Black Kettle and others had gathered near Fort Lyon where Edward Wynkoop, the officer in charge, offered protection and tried to negotiate peace with some of those who refused to come to the fort. Wynkoop then went to meet with Governor Evans to make him reconsider his order. Soon after, Wynkoop was removed from his job at the post and was accused of illegally giving food to the Native Americans camped there. While the Colorado government wanted them to stop hunting for food, it also wanted to prevent the military from feeding them.

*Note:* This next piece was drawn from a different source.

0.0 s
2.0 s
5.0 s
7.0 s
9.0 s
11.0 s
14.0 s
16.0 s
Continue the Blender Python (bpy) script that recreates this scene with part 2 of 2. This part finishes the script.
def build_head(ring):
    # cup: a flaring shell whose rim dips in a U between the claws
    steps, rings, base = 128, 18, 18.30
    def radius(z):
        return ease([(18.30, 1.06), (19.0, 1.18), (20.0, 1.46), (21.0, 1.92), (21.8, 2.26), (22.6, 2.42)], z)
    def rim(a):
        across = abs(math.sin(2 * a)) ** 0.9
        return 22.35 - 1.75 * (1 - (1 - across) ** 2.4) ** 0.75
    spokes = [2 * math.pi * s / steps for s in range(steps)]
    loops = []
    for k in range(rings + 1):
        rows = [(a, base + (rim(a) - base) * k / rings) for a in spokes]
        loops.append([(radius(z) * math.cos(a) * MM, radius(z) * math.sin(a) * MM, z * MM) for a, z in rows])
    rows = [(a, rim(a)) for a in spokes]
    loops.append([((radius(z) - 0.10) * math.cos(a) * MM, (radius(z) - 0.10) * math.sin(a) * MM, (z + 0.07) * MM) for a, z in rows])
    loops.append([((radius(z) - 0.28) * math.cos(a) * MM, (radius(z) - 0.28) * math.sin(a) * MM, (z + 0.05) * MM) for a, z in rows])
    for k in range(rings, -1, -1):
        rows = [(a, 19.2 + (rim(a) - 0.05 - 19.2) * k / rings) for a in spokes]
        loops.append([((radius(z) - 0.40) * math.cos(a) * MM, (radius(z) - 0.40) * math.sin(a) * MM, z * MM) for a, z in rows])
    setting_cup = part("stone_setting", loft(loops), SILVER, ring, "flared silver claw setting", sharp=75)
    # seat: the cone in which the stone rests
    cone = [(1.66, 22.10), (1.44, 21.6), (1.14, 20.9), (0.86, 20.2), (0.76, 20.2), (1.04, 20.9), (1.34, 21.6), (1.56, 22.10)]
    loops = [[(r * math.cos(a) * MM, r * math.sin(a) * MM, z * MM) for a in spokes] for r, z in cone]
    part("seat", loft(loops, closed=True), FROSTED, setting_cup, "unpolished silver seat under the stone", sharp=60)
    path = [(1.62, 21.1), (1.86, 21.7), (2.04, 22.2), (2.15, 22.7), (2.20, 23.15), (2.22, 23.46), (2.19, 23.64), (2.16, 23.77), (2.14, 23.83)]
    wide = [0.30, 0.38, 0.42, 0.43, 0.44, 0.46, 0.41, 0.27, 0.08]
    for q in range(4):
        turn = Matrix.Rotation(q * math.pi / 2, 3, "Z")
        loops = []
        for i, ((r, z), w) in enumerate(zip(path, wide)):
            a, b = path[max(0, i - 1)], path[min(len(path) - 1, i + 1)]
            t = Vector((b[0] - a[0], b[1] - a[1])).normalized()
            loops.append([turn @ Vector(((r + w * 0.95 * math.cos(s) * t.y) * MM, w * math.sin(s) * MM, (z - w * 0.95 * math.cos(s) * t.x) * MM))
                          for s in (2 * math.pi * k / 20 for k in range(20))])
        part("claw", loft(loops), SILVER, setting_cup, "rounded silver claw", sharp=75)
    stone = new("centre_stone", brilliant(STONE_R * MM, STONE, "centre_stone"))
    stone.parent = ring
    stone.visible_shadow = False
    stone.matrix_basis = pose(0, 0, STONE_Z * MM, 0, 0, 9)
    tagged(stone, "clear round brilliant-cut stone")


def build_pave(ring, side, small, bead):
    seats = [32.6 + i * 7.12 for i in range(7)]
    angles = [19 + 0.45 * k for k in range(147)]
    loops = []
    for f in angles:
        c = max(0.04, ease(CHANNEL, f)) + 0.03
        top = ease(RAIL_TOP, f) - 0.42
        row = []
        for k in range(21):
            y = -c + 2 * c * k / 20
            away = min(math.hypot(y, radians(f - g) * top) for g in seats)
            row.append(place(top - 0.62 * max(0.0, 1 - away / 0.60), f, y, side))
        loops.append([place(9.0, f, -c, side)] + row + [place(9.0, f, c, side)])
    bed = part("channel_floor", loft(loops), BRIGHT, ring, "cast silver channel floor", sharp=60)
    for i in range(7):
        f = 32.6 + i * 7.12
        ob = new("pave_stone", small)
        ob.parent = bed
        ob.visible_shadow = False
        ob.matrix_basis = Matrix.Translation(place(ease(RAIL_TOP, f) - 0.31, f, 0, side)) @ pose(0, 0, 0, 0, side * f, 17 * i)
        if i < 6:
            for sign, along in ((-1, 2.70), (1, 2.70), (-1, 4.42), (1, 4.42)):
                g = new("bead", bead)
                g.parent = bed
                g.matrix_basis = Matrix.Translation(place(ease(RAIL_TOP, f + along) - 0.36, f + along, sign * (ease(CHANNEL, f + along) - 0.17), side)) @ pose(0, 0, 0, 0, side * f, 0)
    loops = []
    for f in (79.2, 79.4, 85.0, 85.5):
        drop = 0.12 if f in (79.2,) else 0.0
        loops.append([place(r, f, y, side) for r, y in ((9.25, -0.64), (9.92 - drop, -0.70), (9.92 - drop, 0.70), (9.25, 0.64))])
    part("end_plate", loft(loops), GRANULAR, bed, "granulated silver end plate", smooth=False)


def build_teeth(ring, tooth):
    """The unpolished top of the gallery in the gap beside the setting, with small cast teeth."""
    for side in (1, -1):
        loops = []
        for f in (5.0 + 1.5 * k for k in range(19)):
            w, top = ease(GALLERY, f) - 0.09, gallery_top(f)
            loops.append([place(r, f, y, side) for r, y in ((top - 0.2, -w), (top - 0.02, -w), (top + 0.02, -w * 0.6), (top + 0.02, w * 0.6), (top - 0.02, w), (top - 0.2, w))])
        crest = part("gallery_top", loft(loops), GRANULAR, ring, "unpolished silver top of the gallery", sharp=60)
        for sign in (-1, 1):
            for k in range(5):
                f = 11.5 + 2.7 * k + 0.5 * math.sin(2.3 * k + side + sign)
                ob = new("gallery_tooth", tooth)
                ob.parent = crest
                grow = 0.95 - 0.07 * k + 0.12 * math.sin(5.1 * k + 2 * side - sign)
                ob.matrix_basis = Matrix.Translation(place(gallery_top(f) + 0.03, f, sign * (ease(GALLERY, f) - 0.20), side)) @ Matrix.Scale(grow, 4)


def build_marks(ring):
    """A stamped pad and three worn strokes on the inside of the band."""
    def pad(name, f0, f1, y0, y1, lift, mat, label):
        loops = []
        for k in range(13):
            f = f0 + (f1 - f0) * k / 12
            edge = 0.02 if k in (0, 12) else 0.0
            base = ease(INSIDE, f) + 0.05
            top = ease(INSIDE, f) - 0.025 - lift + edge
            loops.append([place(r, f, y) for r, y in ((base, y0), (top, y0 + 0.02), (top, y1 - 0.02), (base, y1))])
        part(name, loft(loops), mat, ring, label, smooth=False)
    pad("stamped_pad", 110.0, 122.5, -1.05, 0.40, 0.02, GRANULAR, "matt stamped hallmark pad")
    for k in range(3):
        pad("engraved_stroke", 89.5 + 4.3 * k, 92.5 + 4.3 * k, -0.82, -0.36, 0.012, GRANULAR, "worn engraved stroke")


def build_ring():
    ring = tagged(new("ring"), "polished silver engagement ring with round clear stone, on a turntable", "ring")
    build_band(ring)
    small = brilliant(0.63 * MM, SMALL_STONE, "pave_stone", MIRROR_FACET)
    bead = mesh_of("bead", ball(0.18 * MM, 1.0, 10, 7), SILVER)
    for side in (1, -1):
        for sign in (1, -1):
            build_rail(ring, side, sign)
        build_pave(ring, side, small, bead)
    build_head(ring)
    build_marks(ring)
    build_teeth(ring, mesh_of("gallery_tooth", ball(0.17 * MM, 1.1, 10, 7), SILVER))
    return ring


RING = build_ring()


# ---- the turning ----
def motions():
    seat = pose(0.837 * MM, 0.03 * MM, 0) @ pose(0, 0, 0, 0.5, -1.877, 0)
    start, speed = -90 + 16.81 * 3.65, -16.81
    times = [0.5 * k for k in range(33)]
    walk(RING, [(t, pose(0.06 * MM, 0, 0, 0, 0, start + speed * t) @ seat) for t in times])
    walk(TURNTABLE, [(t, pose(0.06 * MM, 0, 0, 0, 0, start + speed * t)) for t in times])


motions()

Major Scott Anthony was then put in charge of the fort. He wanted to help keep peace, but was not very experienced. He suggested that Black Kettle and White Antelope, another chief, move their people to nearby Sand Creek where they might be able to hunt. He also gave them a white flag to show any soldiers that they were peaceful. In November 1864, Chivington arrived at the fort and Major Anthony ordered his own men to accompany Chivington to Sand Creek.
Early in the morning of November 29, Chivington moved his 675 men into position near the camp and began firing rifles and cannons at the 600 people inside. The camp was mostly made up of old men, women, and children. Black Kettle had waved an American Flag around to get the soldiers to halt their attack. The few warriors available tried to fight back along the river, but they were far outnumbered.
Black Kettle and his wife began to run for the creek and his wife was shot nine times. He made it to the creek and began loading rifles for the warriors, but Chivington’s men overran the camp. The soldiers murdered women, children, and infants alike. They also did horrible things to the bodies as they lay there. As night fell, Black Kettle found his wife still alive and he and others made their way to the north for safety.
Two white military officers, Silas Soule and Joseph Cramer, refused Chivington’s order and told their men not to take part in the massacre. Later there would be a government investigation into what had happened. Some soldiers like Silas Soule and Major Anthony testified against what Chivington had done, even though many white people considered Chivington a hero. Because of his honesty in describing the massacre, Silas Soule was murdered on the streets of Denver in 1865. Eventually, Governor Evans and Chivington were forced to resign.
Native American society was outraged, as many of the chiefs who had fought for peace were murdered at Sand Creek. One Southern Cheyenne woman who had been at the camp, Buffalo Calf Woman (Mochi), even became a warrior afterward. Many Cheyenne and Lakota leaders came together to wage war against the white men. Black Kettle, however, continued to try and bring about peace between the two groups; he signed the new Peace Treaty of the Little Arkansas.
Eventually, his group of people settled in what is now Oklahoma in the Washita River Valley. As attacks on white settlers continued, white citizens demanded action from the military. George Armstrong Custer was sent to lead the Seventh Cavalry against the Indians. Black Kettle tried to move his people to a nearby fort, but was told they had to move to an official reservation. He told his people they would be moving there shortly.
Unfortunately, some of the “Dog Soldiers” who had been raiding white settlements made their way to the Washita camp and Custer followed their trail. On November 27, 1868, Custer and his men rode into the camp and killed nearly everyone including the women and children. Only 53 women and children were taken captive and Custer had the village burned to the ground. Black Kettle and his wife were among the dead. Black Kettle’s work for peace had been ended by another senseless act of violence, but he would long be remembered by future Americans devoted to peacemaking.